__DO THIS__
Repeat all the records exactly, omitting pictures.

Stored dataset items
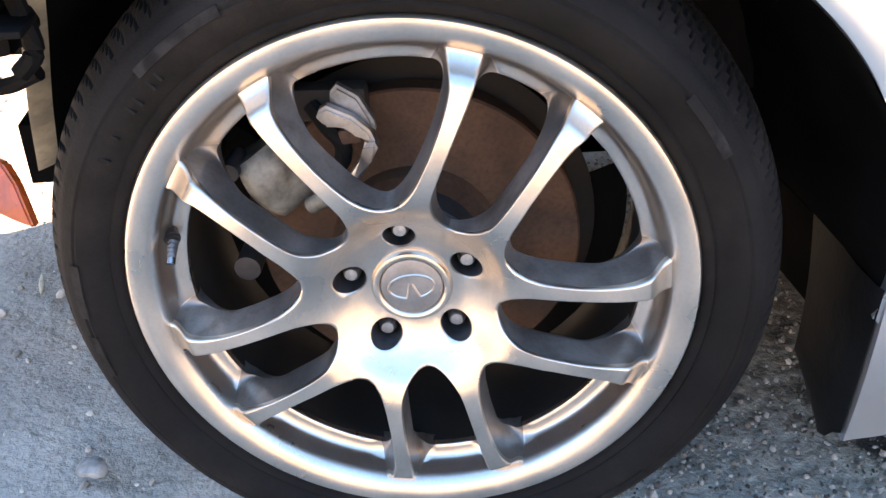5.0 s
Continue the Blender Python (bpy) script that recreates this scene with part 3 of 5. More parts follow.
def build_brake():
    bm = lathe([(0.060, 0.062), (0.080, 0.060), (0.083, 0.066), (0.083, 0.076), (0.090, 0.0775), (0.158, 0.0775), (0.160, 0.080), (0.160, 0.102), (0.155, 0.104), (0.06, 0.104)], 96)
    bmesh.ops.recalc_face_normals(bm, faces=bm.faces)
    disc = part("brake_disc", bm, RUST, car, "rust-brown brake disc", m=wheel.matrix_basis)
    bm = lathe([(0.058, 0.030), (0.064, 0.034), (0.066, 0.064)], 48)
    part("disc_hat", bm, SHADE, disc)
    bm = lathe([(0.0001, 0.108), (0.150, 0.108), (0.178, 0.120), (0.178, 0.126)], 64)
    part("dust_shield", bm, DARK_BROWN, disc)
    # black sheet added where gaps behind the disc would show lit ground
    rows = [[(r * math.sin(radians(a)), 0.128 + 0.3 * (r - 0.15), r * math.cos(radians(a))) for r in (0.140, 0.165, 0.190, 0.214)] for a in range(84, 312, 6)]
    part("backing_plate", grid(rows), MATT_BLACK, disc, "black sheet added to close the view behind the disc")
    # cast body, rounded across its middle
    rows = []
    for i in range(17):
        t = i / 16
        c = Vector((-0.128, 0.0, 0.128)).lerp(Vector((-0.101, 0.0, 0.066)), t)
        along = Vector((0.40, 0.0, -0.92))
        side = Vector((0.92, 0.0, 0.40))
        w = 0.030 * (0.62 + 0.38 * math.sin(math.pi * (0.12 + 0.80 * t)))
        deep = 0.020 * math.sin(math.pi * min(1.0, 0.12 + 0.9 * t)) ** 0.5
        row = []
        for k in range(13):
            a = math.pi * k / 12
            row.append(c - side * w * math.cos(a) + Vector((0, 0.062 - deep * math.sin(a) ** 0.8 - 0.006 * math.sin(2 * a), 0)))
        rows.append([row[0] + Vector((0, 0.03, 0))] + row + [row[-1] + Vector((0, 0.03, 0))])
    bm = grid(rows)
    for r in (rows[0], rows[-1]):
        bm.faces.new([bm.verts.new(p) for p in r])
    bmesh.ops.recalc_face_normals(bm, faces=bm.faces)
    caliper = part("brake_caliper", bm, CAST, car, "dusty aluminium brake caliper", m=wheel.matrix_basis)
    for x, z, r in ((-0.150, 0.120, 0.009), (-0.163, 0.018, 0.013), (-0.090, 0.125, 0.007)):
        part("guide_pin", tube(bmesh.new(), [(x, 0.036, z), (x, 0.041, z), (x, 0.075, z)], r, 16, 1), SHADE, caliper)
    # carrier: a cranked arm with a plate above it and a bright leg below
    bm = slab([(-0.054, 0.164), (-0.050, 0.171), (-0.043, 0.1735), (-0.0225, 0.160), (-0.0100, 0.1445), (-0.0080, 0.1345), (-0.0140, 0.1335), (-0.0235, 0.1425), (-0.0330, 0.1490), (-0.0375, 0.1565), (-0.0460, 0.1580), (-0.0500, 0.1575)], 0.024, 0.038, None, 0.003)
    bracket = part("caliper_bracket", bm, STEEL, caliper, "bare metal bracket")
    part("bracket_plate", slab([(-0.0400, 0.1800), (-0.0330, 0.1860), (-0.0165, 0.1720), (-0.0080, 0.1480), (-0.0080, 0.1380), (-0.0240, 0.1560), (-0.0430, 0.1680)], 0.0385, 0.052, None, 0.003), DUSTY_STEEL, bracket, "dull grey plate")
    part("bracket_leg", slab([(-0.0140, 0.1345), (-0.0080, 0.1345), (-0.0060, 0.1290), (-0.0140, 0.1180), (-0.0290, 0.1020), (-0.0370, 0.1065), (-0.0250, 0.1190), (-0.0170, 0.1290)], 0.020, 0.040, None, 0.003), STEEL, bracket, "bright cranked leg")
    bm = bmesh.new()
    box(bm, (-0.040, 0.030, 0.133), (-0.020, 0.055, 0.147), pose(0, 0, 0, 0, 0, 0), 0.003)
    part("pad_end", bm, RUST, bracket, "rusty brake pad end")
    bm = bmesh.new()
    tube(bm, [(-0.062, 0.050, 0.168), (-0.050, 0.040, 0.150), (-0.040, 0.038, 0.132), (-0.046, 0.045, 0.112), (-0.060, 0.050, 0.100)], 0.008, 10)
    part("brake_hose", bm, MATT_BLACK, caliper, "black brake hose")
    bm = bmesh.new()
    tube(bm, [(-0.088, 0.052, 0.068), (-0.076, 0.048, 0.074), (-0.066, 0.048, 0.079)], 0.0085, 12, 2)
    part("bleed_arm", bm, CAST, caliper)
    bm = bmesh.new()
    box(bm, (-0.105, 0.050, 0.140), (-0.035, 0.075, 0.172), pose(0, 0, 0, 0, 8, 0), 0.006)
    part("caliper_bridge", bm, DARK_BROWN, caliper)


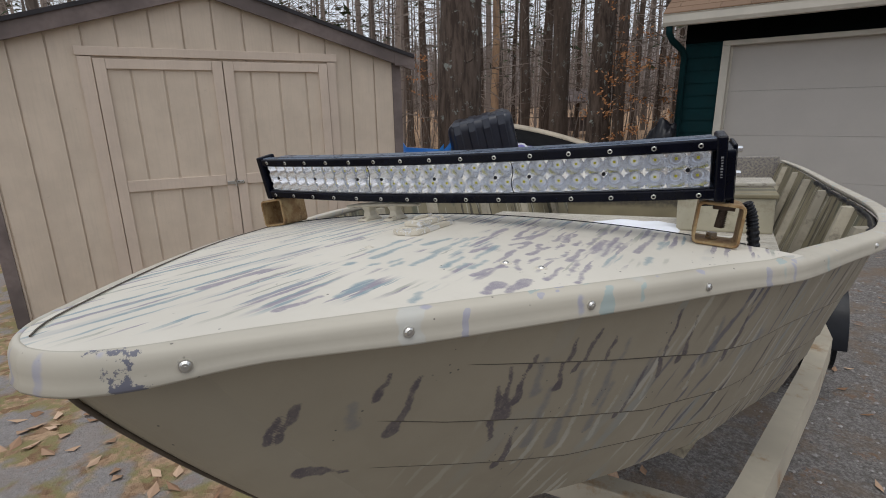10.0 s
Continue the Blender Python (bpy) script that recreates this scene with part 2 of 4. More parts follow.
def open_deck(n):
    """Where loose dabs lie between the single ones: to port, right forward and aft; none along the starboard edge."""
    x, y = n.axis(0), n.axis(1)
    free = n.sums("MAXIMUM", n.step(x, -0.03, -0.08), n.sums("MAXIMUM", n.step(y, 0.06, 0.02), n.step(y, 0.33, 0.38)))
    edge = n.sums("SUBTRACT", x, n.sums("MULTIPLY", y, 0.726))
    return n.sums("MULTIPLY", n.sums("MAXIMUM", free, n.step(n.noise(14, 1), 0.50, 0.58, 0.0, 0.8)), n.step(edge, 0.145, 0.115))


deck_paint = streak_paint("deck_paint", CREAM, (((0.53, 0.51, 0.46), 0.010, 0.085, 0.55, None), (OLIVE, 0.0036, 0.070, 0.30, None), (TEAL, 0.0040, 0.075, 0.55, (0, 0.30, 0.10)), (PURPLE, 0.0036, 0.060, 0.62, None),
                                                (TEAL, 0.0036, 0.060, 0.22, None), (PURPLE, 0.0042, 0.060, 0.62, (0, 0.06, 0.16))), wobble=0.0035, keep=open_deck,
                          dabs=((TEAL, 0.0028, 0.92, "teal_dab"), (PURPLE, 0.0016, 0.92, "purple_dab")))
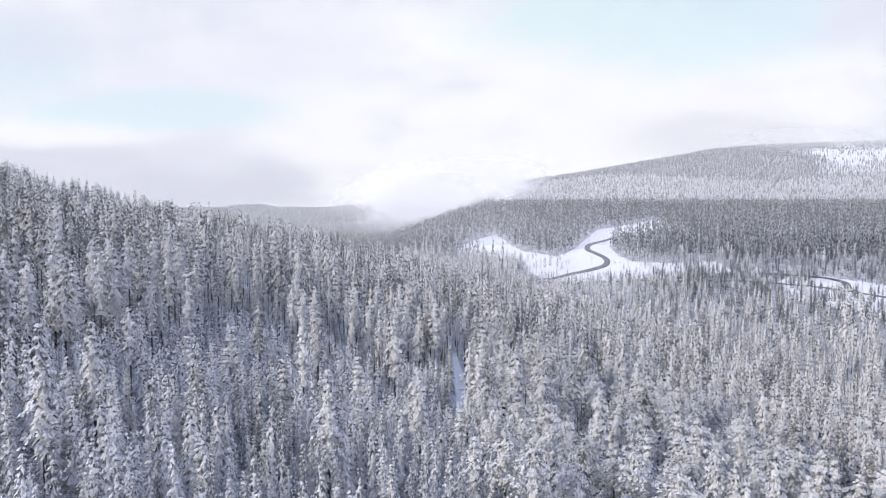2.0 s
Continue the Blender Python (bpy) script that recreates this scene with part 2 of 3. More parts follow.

__SOLUTION__
5.0 s
Continue the Blender Python (bpy) script that recreates this scene with part 3 of 5. More parts follow.
def build_brake():
    bm = lathe([(0.060, 0.062), (0.080, 0.060), (0.083, 0.066), (0.083, 0.076), (0.090, 0.0775), (0.158, 0.0775), (0.160, 0.080), (0.160, 0.102), (0.155, 0.104), (0.06, 0.104)], 96)
    bmesh.ops.recalc_face_normals(bm, faces=bm.faces)
    disc = part("brake_disc", bm, RUST, car, "rust-brown brake disc", m=wheel.matrix_basis)
    bm = lathe([(0.058, 0.030), (0.064, 0.034), (0.066, 0.064)], 48)
    part("disc_hat", bm, SHADE, disc)
    bm = lathe([(0.0001, 0.108), (0.150, 0.108), (0.178, 0.120), (0.178, 0.126)], 64)
    part("dust_shield", bm, DARK_BROWN, disc)
    # black sheet added where gaps behind the disc would show lit ground
    rows = [[(r * math.sin(radians(a)), 0.128 + 0.3 * (r - 0.15), r * math.cos(radians(a))) for r in (0.140, 0.165, 0.190, 0.214)] for a in range(84, 312, 6)]
    part("backing_plate", grid(rows), MATT_BLACK, disc, "black sheet added to close the view behind the disc")
    # cast body, rounded across its middle
    rows = []
    for i in range(17):
        t = i / 16
        c = Vector((-0.128, 0.0, 0.128)).lerp(Vector((-0.101, 0.0, 0.066)), t)
        along = Vector((0.40, 0.0, -0.92))
        side = Vector((0.92, 0.0, 0.40))
        w = 0.030 * (0.62 + 0.38 * math.sin(math.pi * (0.12 + 0.80 * t)))
        deep = 0.020 * math.sin(math.pi * min(1.0, 0.12 + 0.9 * t)) ** 0.5
        row = []
        for k in range(13):
            a = math.pi * k / 12
            row.append(c - side * w * math.cos(a) + Vector((0, 0.062 - deep * math.sin(a) ** 0.8 - 0.006 * math.sin(2 * a), 0)))
        rows.append([row[0] + Vector((0, 0.03, 0))] + row + [row[-1] + Vector((0, 0.03, 0))])
    bm = grid(rows)
    for r in (rows[0], rows[-1]):
        bm.faces.new([bm.verts.new(p) for p in r])
    bmesh.ops.recalc_face_normals(bm, faces=bm.faces)
    caliper = part("brake_caliper", bm, CAST, car, "dusty aluminium brake caliper", m=wheel.matrix_basis)
    for x, z, r in ((-0.150, 0.120, 0.009), (-0.163, 0.018, 0.013), (-0.090, 0.125, 0.007)):
        part("guide_pin", tube(bmesh.new(), [(x, 0.036, z), (x, 0.041, z), (x, 0.075, z)], r, 16, 1), SHADE, caliper)
    # carrier: a cranked arm with a plate above it and a bright leg below
    bm = slab([(-0.054, 0.164), (-0.050, 0.171), (-0.043, 0.1735), (-0.0225, 0.160), (-0.0100, 0.1445), (-0.0080, 0.1345), (-0.0140, 0.1335), (-0.0235, 0.1425), (-0.0330, 0.1490), (-0.0375, 0.1565), (-0.0460, 0.1580), (-0.0500, 0.1575)], 0.024, 0.038, None, 0.003)
    bracket = part("caliper_bracket", bm, STEEL, caliper, "bare metal bracket")
    part("bracket_plate", slab([(-0.0400, 0.1800), (-0.0330, 0.1860), (-0.0165, 0.1720), (-0.0080, 0.1480), (-0.0080, 0.1380), (-0.0240, 0.1560), (-0.0430, 0.1680)], 0.0385, 0.052, None, 0.003), DUSTY_STEEL, bracket, "dull grey plate")
    part("bracket_leg", slab([(-0.0140, 0.1345), (-0.0080, 0.1345), (-0.0060, 0.1290), (-0.0140, 0.1180), (-0.0290, 0.1020), (-0.0370, 0.1065), (-0.0250, 0.1190), (-0.0170, 0.1290)], 0.020, 0.040, None, 0.003), STEEL, bracket, "bright cranked leg")
    bm = bmesh.new()
    box(bm, (-0.040, 0.030, 0.133), (-0.020, 0.055, 0.147), pose(0, 0, 0, 0, 0, 0), 0.003)
    part("pad_end", bm, RUST, bracket, "rusty brake pad end")
    bm = bmesh.new()
    tube(bm, [(-0.062, 0.050, 0.168), (-0.050, 0.040, 0.150), (-0.040, 0.038, 0.132), (-0.046, 0.045, 0.112), (-0.060, 0.050, 0.100)], 0.008, 10)
    part("brake_hose", bm, MATT_BLACK, caliper, "black brake hose")
    bm = bmesh.new()
    tube(bm, [(-0.088, 0.052, 0.068), (-0.076, 0.048, 0.074), (-0.066, 0.048, 0.079)], 0.0085, 12, 2)
    part("bleed_arm", bm, CAST, caliper)
    bm = bmesh.new()
    box(bm, (-0.105, 0.050, 0.140), (-0.035, 0.075, 0.172), pose(0, 0, 0, 0, 8, 0), 0.006)
    part("caliper_bridge", bm, DARK_BROWN, caliper)


10.0 s
Continue the Blender Python (bpy) script that recreates this scene with part 2 of 4. More parts follow.
def open_deck(n):
    """Where loose dabs lie between the single ones: to port, right forward and aft; none along the starboard edge."""
    x, y = n.axis(0), n.axis(1)
    free = n.sums("MAXIMUM", n.step(x, -0.03, -0.08), n.sums("MAXIMUM", n.step(y, 0.06, 0.02), n.step(y, 0.33, 0.38)))
    edge = n.sums("SUBTRACT", x, n.sums("MULTIPLY", y, 0.726))
    return n.sums("MULTIPLY", n.sums("MAXIMUM", free, n.step(n.noise(14, 1), 0.50, 0.58, 0.0, 0.8)), n.step(edge, 0.145, 0.115))


deck_paint = streak_paint("deck_paint", CREAM, (((0.53, 0.51, 0.46), 0.010, 0.085, 0.55, None), (OLIVE, 0.0036, 0.070, 0.30, None), (TEAL, 0.0040, 0.075, 0.55, (0, 0.30, 0.10)), (PURPLE, 0.0036, 0.060, 0.62, None),
                                                (TEAL, 0.0036, 0.060, 0.22, None), (PURPLE, 0.0042, 0.060, 0.62, (0, 0.06, 0.16))), wobble=0.0035, keep=open_deck,
                          dabs=((TEAL, 0.0028, 0.92, "teal_dab"), (PURPLE, 0.0016, 0.92, "purple_dab")))
2.0 s
Continue the Blender Python (bpy) script that recreates this scene with part 2 of 3. More parts follow.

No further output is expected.